Given instruction.
Copy everything in the listing below word for word, apart from any images.

Available data.

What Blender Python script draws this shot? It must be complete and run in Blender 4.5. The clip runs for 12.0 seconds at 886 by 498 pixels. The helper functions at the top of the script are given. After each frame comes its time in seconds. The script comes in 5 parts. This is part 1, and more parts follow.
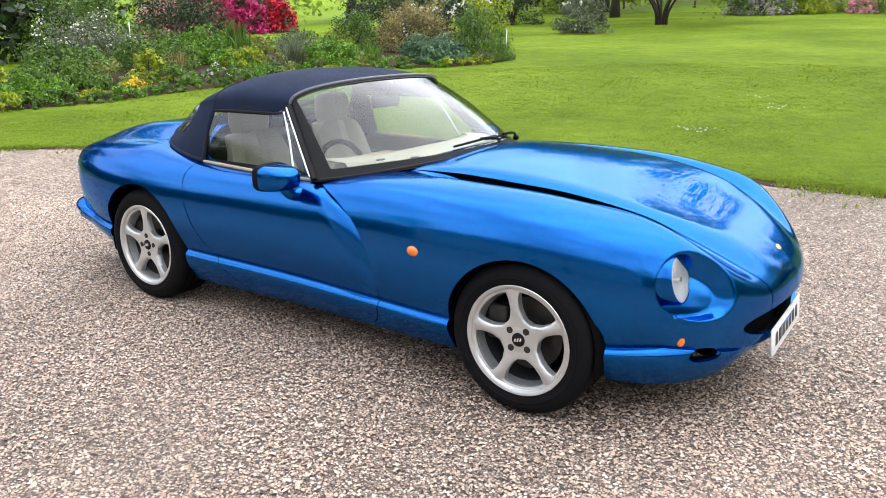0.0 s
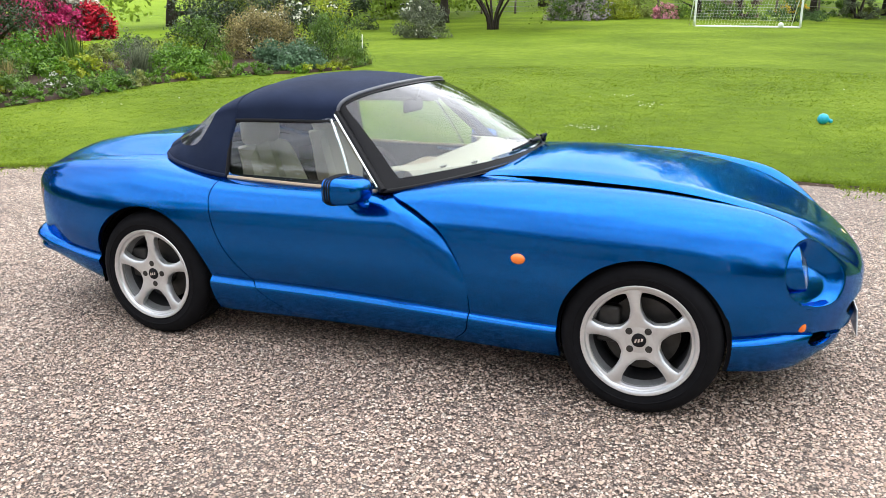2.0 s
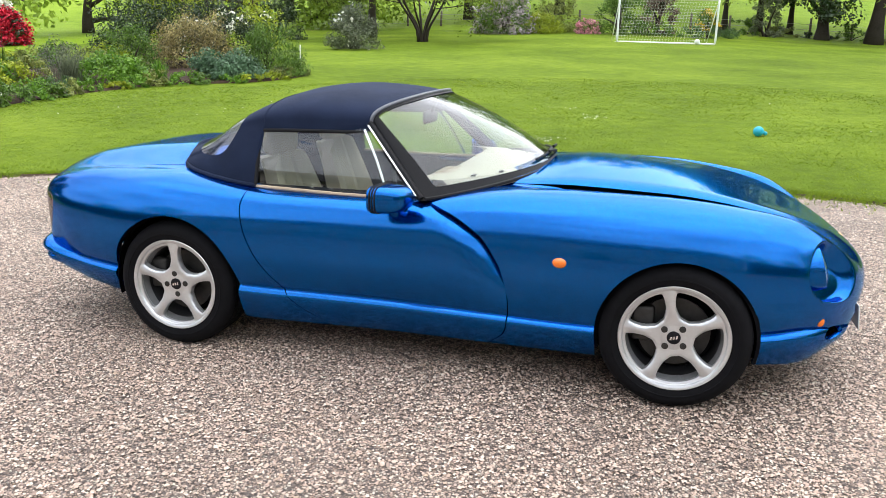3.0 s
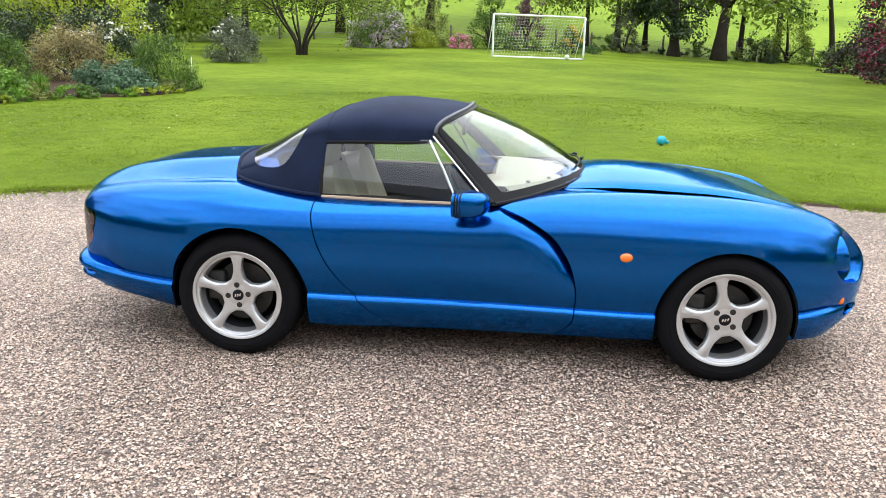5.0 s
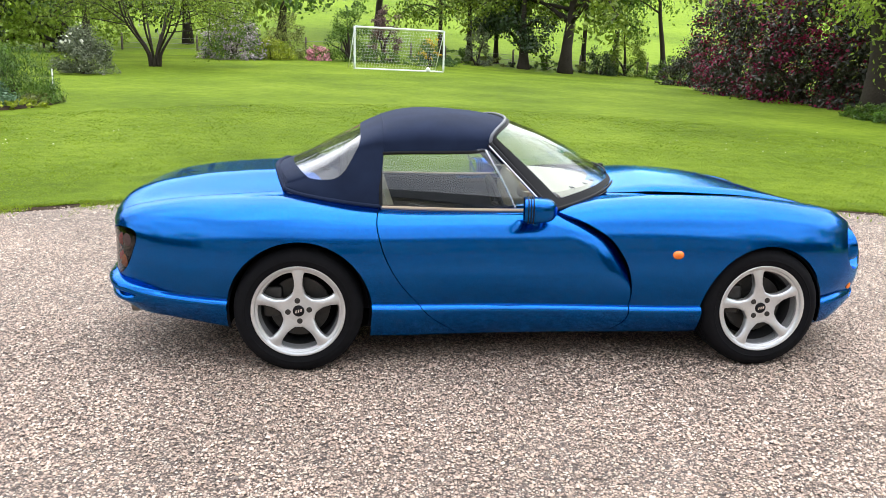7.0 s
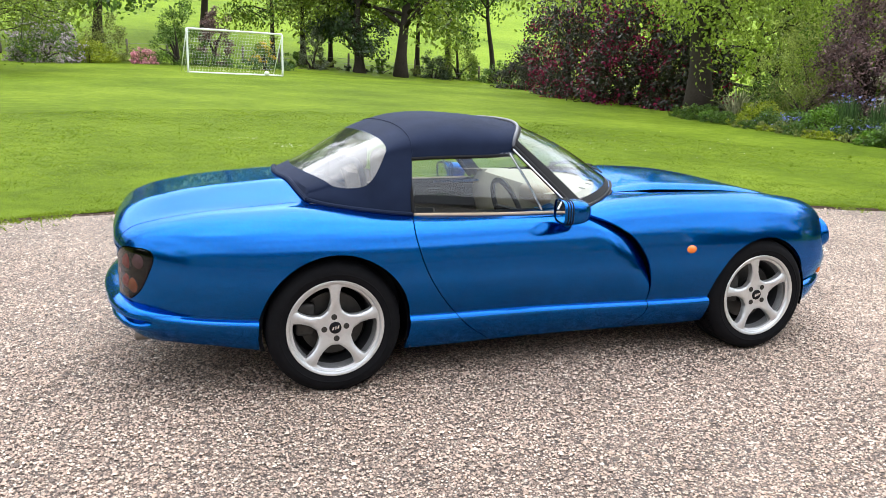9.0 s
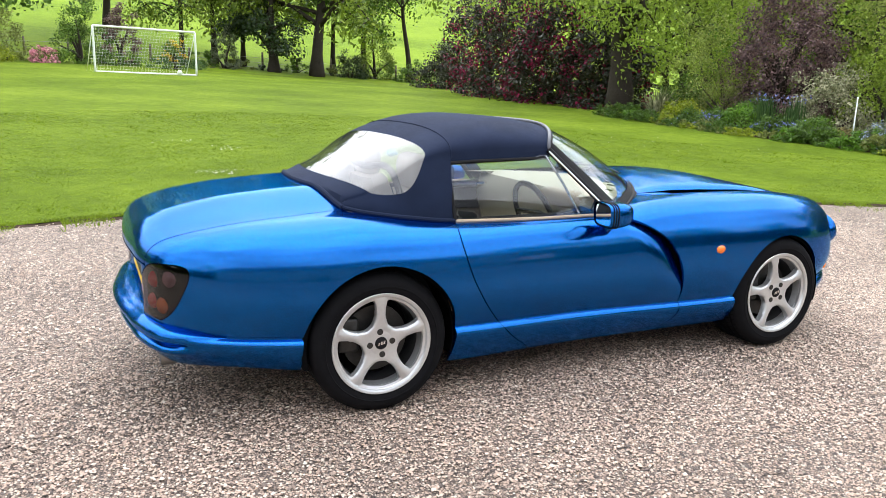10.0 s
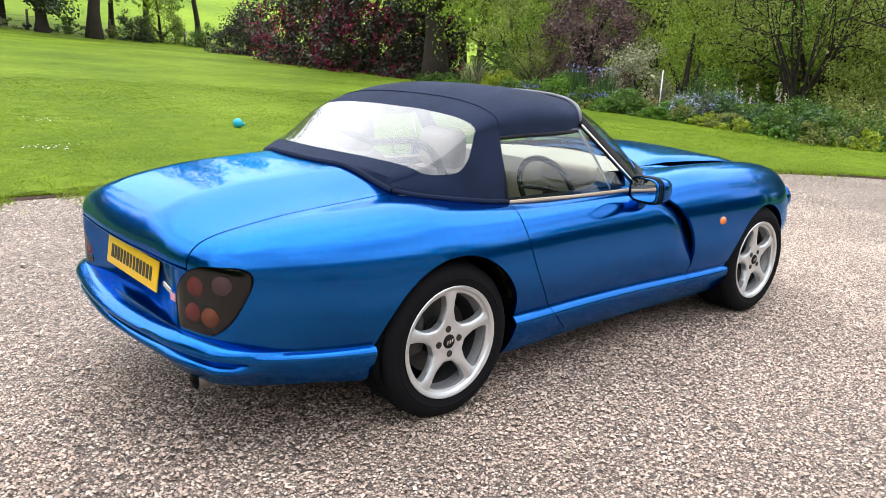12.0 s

Task answer.
What Blender Python script draws this shot? It must be complete and run in Blender 4.5. The clip runs for 12.0 seconds at 886 by 498 pixels. The helper functions at the top of the script are given. After each frame comes its time in seconds. The script comes in 5 parts. This is part 1, and more parts follow.
0.0 s
2.0 s
3.0 s
5.0 s
7.0 s
9.0 s
10.0 s
12.0 s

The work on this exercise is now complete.